Copy each line of the data below exactly, leaving out pictures.

— start —

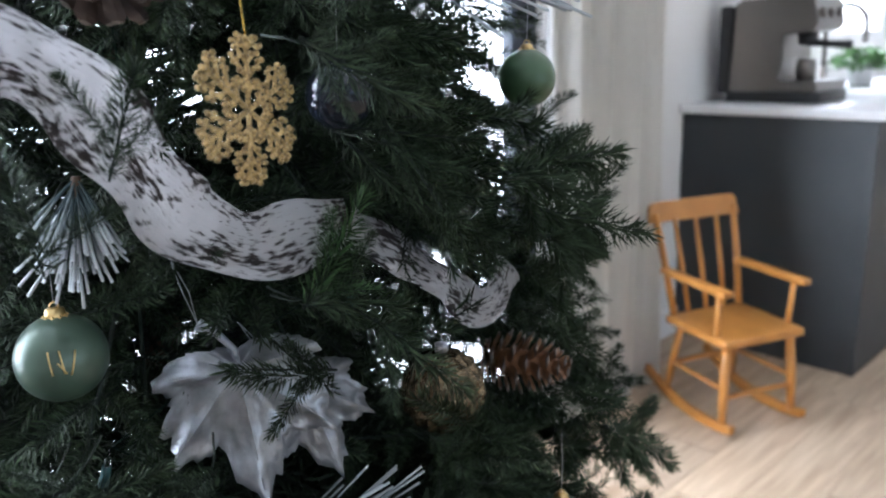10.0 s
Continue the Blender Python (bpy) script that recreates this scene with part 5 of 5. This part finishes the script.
def frond_flake(name, key, size, mat, label, spin, fat, beads, to=None):
    ob = hung(name, key, label, "snowflake", spin, to)
    for k in range(6):
        a = radians(90 + 60 * k)
        bm = bmesh.new()
        d = V((math.cos(a), 0, math.sin(a)))
        tube(bm, [d * size * 0.04, d * size * 0.5, d * size], [fat * (1.1 if beads else 2.2), fat * (1.25 if beads else 1.7), fat * 0.7], 6)
        for t, ln in ((0.24, 0.42), (0.44, 0.46), (0.66, 0.42), (0.85, 0.28)) if beads else ((0.12, 0.16), (0.26, 0.24), (0.42, 0.34), (0.60, 0.36), (0.78, 0.26)):
            for sg in (-1, 1):
                aa = a + sg * radians(46)
                e = V((math.cos(aa), 0, math.sin(aa)))
                p = d * size * t
                q = p + e * size * ln * (0.62 if t < 0.4 else 0.9)
                if beads:
                    tube(bm, [p, (p + q) / 2, q], [fat, fat, fat * 0.55], 5)
                else:
                    bar(bm, (p.x, p.z), (q.x, q.z), fat * 3.6, 0.0016, 0.0004 * sg, 0, fat * 0.5)
                    tube(bm, [p + V((0, -0.0009, 0)), q + V((0, -0.0006, 0))], [fat * 0.45, fat * 0.2], 5)
                if beads:
                    for f, dx in ((0.45, 0.7), (0.75, -0.9), (0.85, 0.9), (1.05, 0.0)):
                        bmesh.ops.create_icosphere(bm, subdivisions=1, radius=fat * 1.35, matrix=Matrix.Translation(p.lerp(q, f) + V((-e.z, -0.3, e.x)) * fat * dx * 1.3))
                else:
                    a3 = aa + sg * radians(34)
                    m = p.lerp(q, 0.45)
                    e3 = m + V((math.cos(a3), 0, math.sin(a3))) * size * ln * 0.40
                    bar(bm, (m.x, m.z), (e3.x, e3.z), fat * 2.2, 0.0014, 0, 0, fat * 0.3)
        if beads:
            bmesh.ops.create_icosphere(bm, subdivisions=1, radius=fat * 1.6, matrix=Matrix.Translation(d * size))
        part("arm", bm, mat, ob)
    thread(ob, size, 0.05, GOLD, 0.0005)
    return ob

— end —

Result.
10.0 s
Continue the Blender Python (bpy) script that recreates this scene with part 5 of 5. This part finishes the script.
def frond_flake(name, key, size, mat, label, spin, fat, beads, to=None):
    ob = hung(name, key, label, "snowflake", spin, to)
    for k in range(6):
        a = radians(90 + 60 * k)
        bm = bmesh.new()
        d = V((math.cos(a), 0, math.sin(a)))
        tube(bm, [d * size * 0.04, d * size * 0.5, d * size], [fat * (1.1 if beads else 2.2), fat * (1.25 if beads else 1.7), fat * 0.7], 6)
        for t, ln in ((0.24, 0.42), (0.44, 0.46), (0.66, 0.42), (0.85, 0.28)) if beads else ((0.12, 0.16), (0.26, 0.24), (0.42, 0.34), (0.60, 0.36), (0.78, 0.26)):
            for sg in (-1, 1):
                aa = a + sg * radians(46)
                e = V((math.cos(aa), 0, math.sin(aa)))
                p = d * size * t
                q = p + e * size * ln * (0.62 if t < 0.4 else 0.9)
                if beads:
                    tube(bm, [p, (p + q) / 2, q], [fat, fat, fat * 0.55], 5)
                else:
                    bar(bm, (p.x, p.z), (q.x, q.z), fat * 3.6, 0.0016, 0.0004 * sg, 0, fat * 0.5)
                    tube(bm, [p + V((0, -0.0009, 0)), q + V((0, -0.0006, 0))], [fat * 0.45, fat * 0.2], 5)
                if beads:
                    for f, dx in ((0.45, 0.7), (0.75, -0.9), (0.85, 0.9), (1.05, 0.0)):
                        bmesh.ops.create_icosphere(bm, subdivisions=1, radius=fat * 1.35, matrix=Matrix.Translation(p.lerp(q, f) + V((-e.z, -0.3, e.x)) * fat * dx * 1.3))
                else:
                    a3 = aa + sg * radians(34)
                    m = p.lerp(q, 0.45)
                    e3 = m + V((math.cos(a3), 0, math.sin(a3))) * size * ln * 0.40
                    bar(bm, (m.x, m.z), (e3.x, e3.z), fat * 2.2, 0.0014, 0, 0, fat * 0.3)
        if beads:
            bmesh.ops.create_icosphere(bm, subdivisions=1, radius=fat * 1.6, matrix=Matrix.Translation(d * size))
        part("arm", bm, mat, ob)
    thread(ob, size, 0.05, GOLD, 0.0005)
    return ob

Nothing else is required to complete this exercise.